The Heat Are Old & Slow; The Lakers Are Young & Sloppy
If the NBA Playoffs do anything for the teams who don't make it to the Conference Finals, it's that it shows them why they can't win it all and gives them clues as to what they can do to improve themselves.
Since Miami won last year, this lesson is more suitable for L.A. But Miami still has their issues.
- Dwayne Wade can't play fancy-free: the injury has forced him to become a shooter. That hurts the team overall (I'll explain in a minute) but for Wade in particular, it drastically limits his game. So now he's playing like Ray Allen, except Allen is a better shooter.
- Shaq isn't dominating: getting a 30-point game now from him will be a shock, where once it was a certainty. He should be insulted by the fact that Chicago has dared to cover him with only one player, and if he is he has yet to translate that into the frustration needed to fire him and his team up. But then again, he's won three rings in L.A. and one in Miami; he's proven he can win as long as his coach has a brain and his wingman is talented with a manageable ego. I get the feeling that during the third period of every game he may be thinking, "What the Hell do I have to prove?"
- The rest of the team is crappy: they are a mix of decent role players, even-steven scrubs and has-been stars. Some might say these three types are interchangeable. I say they are too old and un-athletic to keep up with the younger, hungrier Bulls. Did Pat Riley think that a group of veterans who never won a ring would play like it's a contract year once they finally got to the promised land? Most of these guys should have either been traded or encouraged to retired.
- The Heat depend on fouls to win: last year they benefited the most from going to the line. When they went more then the opponent, they won a vast majority of the time; when it was even they had a slight edge and when they went less then their opponent a loss was inevitable. So you have a "Slasher Supreme" in Wade and the Most Dominant Center in Shaq, players who game hinges on the foul line because it gives them free throws and puts the defenders in foul trouble. Well guess what the Bulls have been doing the past two games? If you said "putting the stars in foul trouble and making the team shoot jumpers" than give yourself a cookie.

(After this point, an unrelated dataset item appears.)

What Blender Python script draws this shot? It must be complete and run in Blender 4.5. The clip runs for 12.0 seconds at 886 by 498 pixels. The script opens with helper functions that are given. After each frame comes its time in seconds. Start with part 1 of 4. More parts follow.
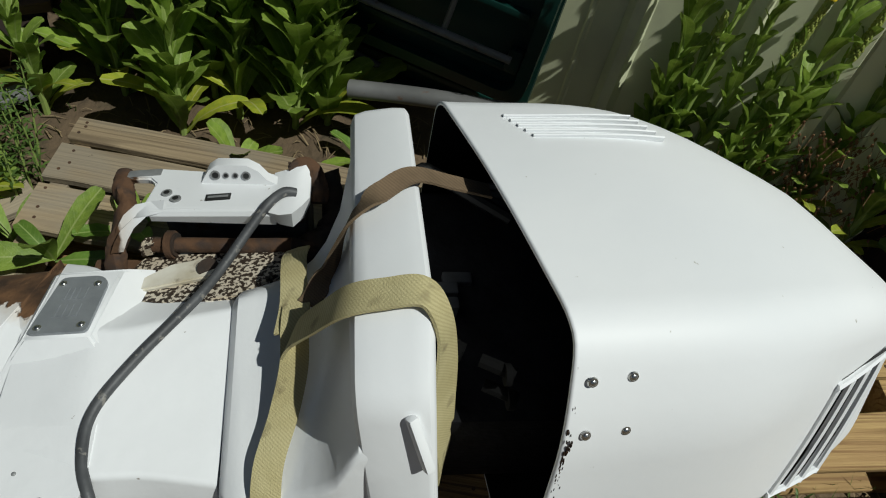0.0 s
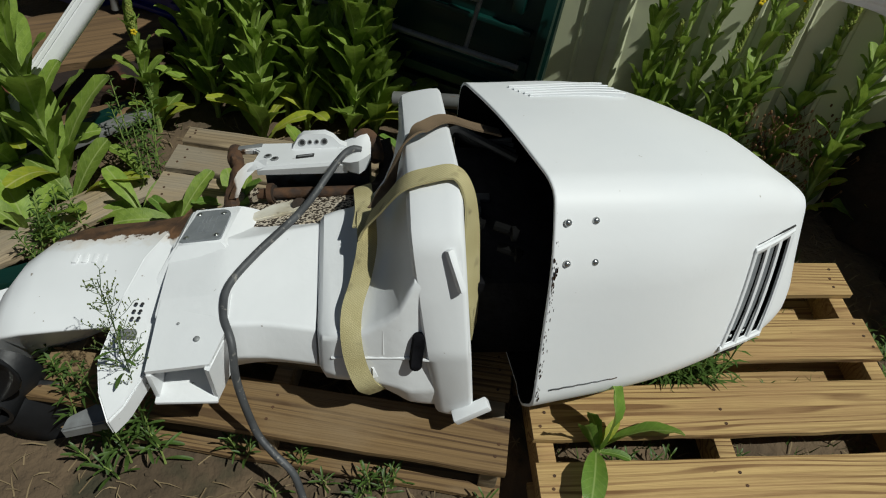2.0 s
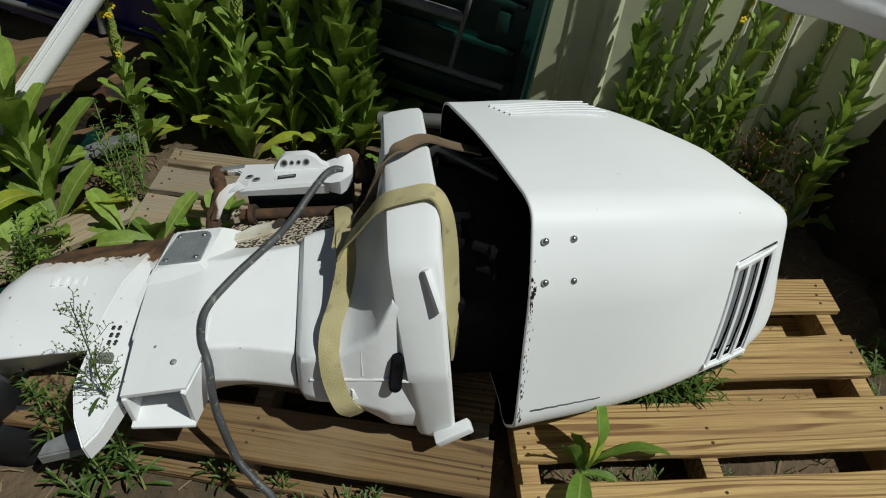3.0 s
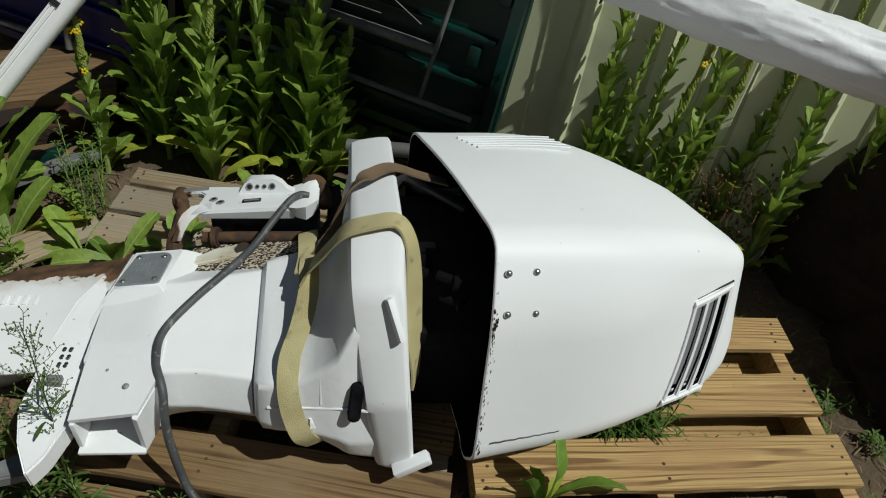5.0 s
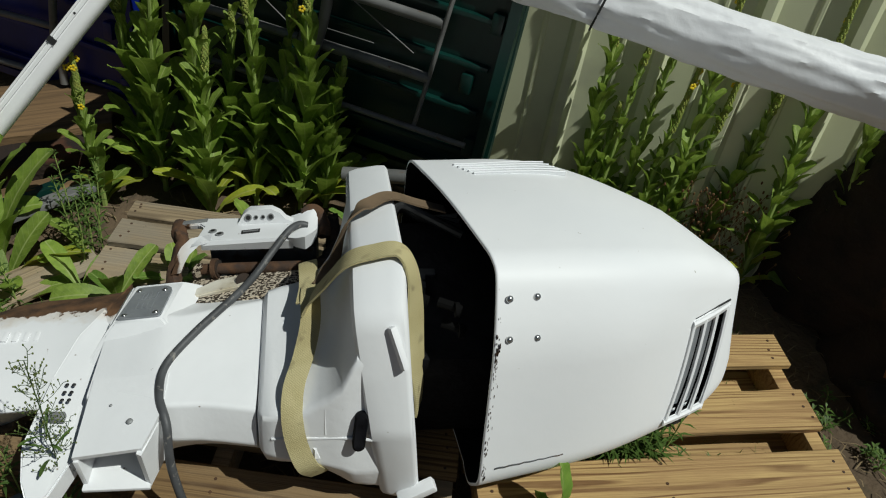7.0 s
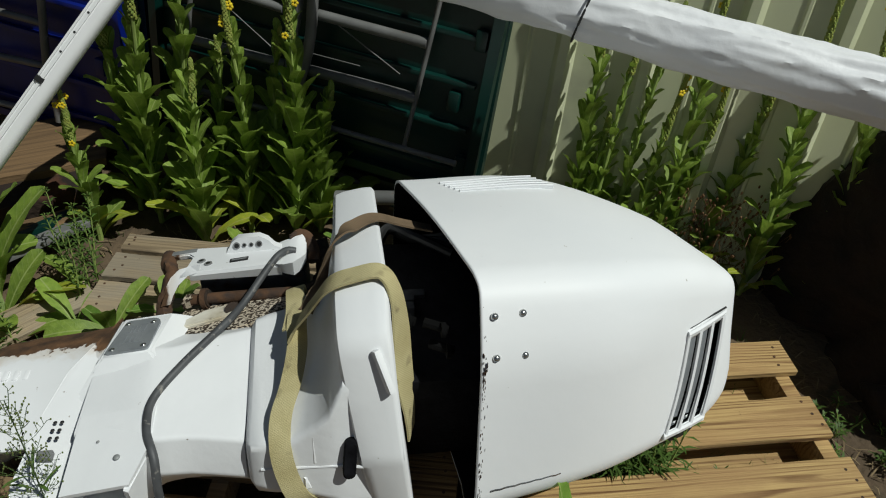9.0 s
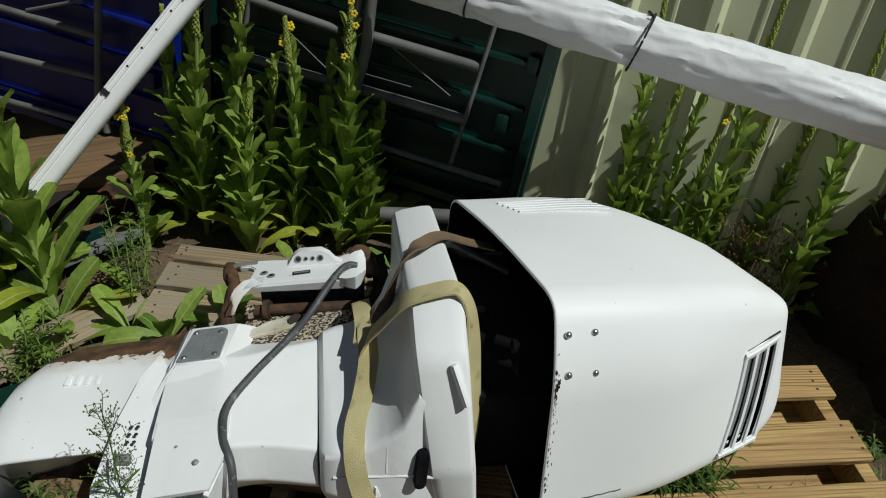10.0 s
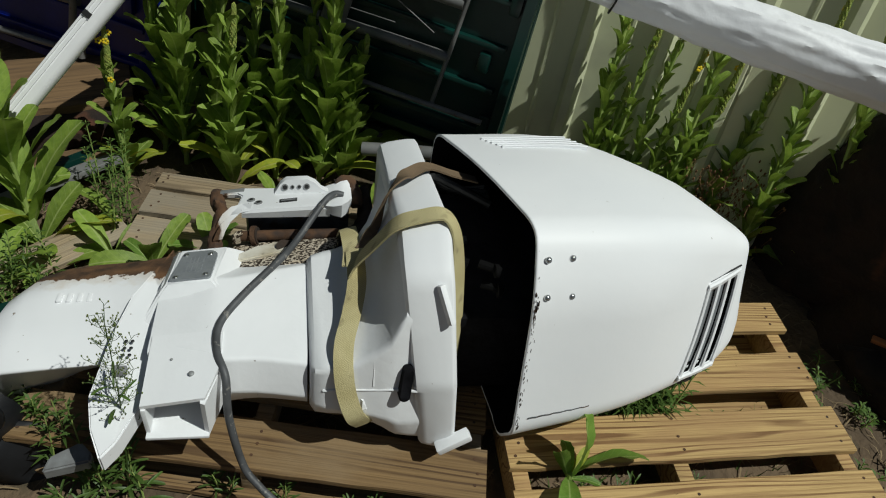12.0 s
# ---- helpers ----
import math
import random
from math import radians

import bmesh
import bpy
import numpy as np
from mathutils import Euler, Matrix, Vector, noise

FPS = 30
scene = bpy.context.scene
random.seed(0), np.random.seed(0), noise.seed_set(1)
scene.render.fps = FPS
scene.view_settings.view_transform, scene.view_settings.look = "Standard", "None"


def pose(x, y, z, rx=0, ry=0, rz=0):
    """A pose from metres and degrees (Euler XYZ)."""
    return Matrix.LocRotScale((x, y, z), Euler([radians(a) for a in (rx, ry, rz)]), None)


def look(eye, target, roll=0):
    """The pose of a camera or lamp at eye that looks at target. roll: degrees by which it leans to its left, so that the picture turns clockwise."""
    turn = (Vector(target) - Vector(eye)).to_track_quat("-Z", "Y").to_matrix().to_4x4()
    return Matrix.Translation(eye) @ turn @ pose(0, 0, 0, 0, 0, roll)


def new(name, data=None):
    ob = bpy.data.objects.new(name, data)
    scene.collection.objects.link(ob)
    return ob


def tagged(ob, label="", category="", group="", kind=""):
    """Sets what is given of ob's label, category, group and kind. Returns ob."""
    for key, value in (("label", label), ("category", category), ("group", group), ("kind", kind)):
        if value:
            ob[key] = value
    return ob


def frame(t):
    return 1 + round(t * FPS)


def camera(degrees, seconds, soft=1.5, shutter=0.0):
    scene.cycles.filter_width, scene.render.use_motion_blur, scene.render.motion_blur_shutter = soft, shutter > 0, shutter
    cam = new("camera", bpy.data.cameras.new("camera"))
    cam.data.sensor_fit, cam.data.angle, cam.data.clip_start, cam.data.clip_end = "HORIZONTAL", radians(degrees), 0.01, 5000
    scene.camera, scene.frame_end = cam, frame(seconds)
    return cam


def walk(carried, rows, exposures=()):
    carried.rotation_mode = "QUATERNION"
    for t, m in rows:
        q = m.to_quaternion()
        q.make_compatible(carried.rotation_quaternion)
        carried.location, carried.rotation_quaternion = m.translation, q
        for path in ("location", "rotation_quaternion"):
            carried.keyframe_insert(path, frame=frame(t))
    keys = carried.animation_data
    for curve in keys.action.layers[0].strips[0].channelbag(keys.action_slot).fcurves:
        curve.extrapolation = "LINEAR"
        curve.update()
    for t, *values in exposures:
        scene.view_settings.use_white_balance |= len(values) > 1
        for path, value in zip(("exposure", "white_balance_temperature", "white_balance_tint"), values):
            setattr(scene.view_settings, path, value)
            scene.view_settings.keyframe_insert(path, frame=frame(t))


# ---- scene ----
cam = camera(65.4, 12.0, 1.1)
PATH = [
    (0, (-0.303, -0.244, 1.294), (0.064, 1.089, -0.15), 14.2),
    (0.5, (-0.297, -0.456, 1.325), (-0.036, 0.897, -0.125), 11.6),
    (1, (-0.39, -0.591, 1.356), (-0.149, 0.829, -0.032), 5.1),
    (1.5, (-0.398, -0.679, 1.365), (-0.068, 0.779, 0.037), 8.1),
    (2, (-0.347, -0.732, 1.364), (-0.089, 0.766, 0.065), 8.2),
    (2.5, (-0.321, -0.741, 1.363), (-0.062, 0.781, 0.092), 8.3),
    (3, (-0.31, -0.728, 1.364), (-0.05, 0.805, 0.107), 7.6),
    (5, (-0.308, -0.728, 1.366), (0.047, 0.848, 0.187), 11.2),
    (5.5, (-0.301, -0.737, 1.378), (0.031, 0.855, 0.215), 10.6),
    (6, (-0.31, -0.739, 1.378), (0.0, 0.865, 0.225), 10.1),
    (6.5, (-0.318, -0.736, 1.376), (0.041, 0.876, 0.249), 10.0),
    (7, (-0.325, -0.731, 1.38), (0.049, 0.879, 0.254), 10.0),
    (9, (-0.268, -0.724, 1.376), (0.065, 0.923, 0.292), 6.5),
    (9.5, (-0.302, -0.708, 1.377), (-0.03, 0.996, 0.367), 6.5),
    (10, (-0.411, -0.742, 1.392), (-0.073, 0.928, 0.346), 8.0),
    (10.5, (-0.473, -0.78, 1.397), (0.068, 0.862, 0.392), 11.9),
    (11, (-0.511, -0.819, 1.415), (0.082, 0.848, 0.482), 14.4),
    (11.5, (-0.524, -0.819, 1.401), (0.084, 0.844, 0.472), 14.5),
    (12, (-0.464, -0.811, 1.385), (-0.019, 0.762, 0.233), 11.9),
]
walk(cam, [(t, look(eye, target, roll)) for t, eye, target, roll in PATH],
     [(0, -0.06, 6300, 4.0), (0.5, -0.18, 6300, 4.0), (1.0, -0.20, 6300, 4.0), (1.6, -0.06, 6300, 4.0), (3.0, -0.04, 6300, 4.0), (12, -0.04, 6300, 4.0)])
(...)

The Lakers are a different animal: It's a one-man band masquerading as a well-oiled team. Meanwhile Phoenix is the opposite: people claim that Nash is everything, but it's clear that he's just a crucial component like everyone else on the Suns.
Anyway: I barely saw any resemblance of the famed Triangle Offense that Lakers coach Phil Jackson is known for. And I cringe every time I hear pundits say that Kwame Brown is key to their success (you have to be kidding me? He has terrible hands). Plus, whatever happened to having big guards? Wasn't that a Jackson staple? Jordan Farmar and Smush Parker would never had made the Jordan Era Bull's roster, and even during the Shaq&Kobe Laker Days they would have been Point Guard Option #3. Here, they are the #1 and #2 choice. Who exactly are they going to post up, Earl Boykins?
So if having the wrong tools for the Triangle wasn't bad enough, the youth and inexperience of this club is forcing Kobe to be "T-Mac in his Orlando Days." As in "I gotta score 50pts to keep us in the game." And we all know this will help give the supporting cast the confidence to beat the Suns; after all they're waiting to be knocked off, right?
In a funny way, the Lakers and Heat would benefit from another trade with each other: the Lakers could definitely use some old-timers who know how to play, and the Heat need some more youth and energy.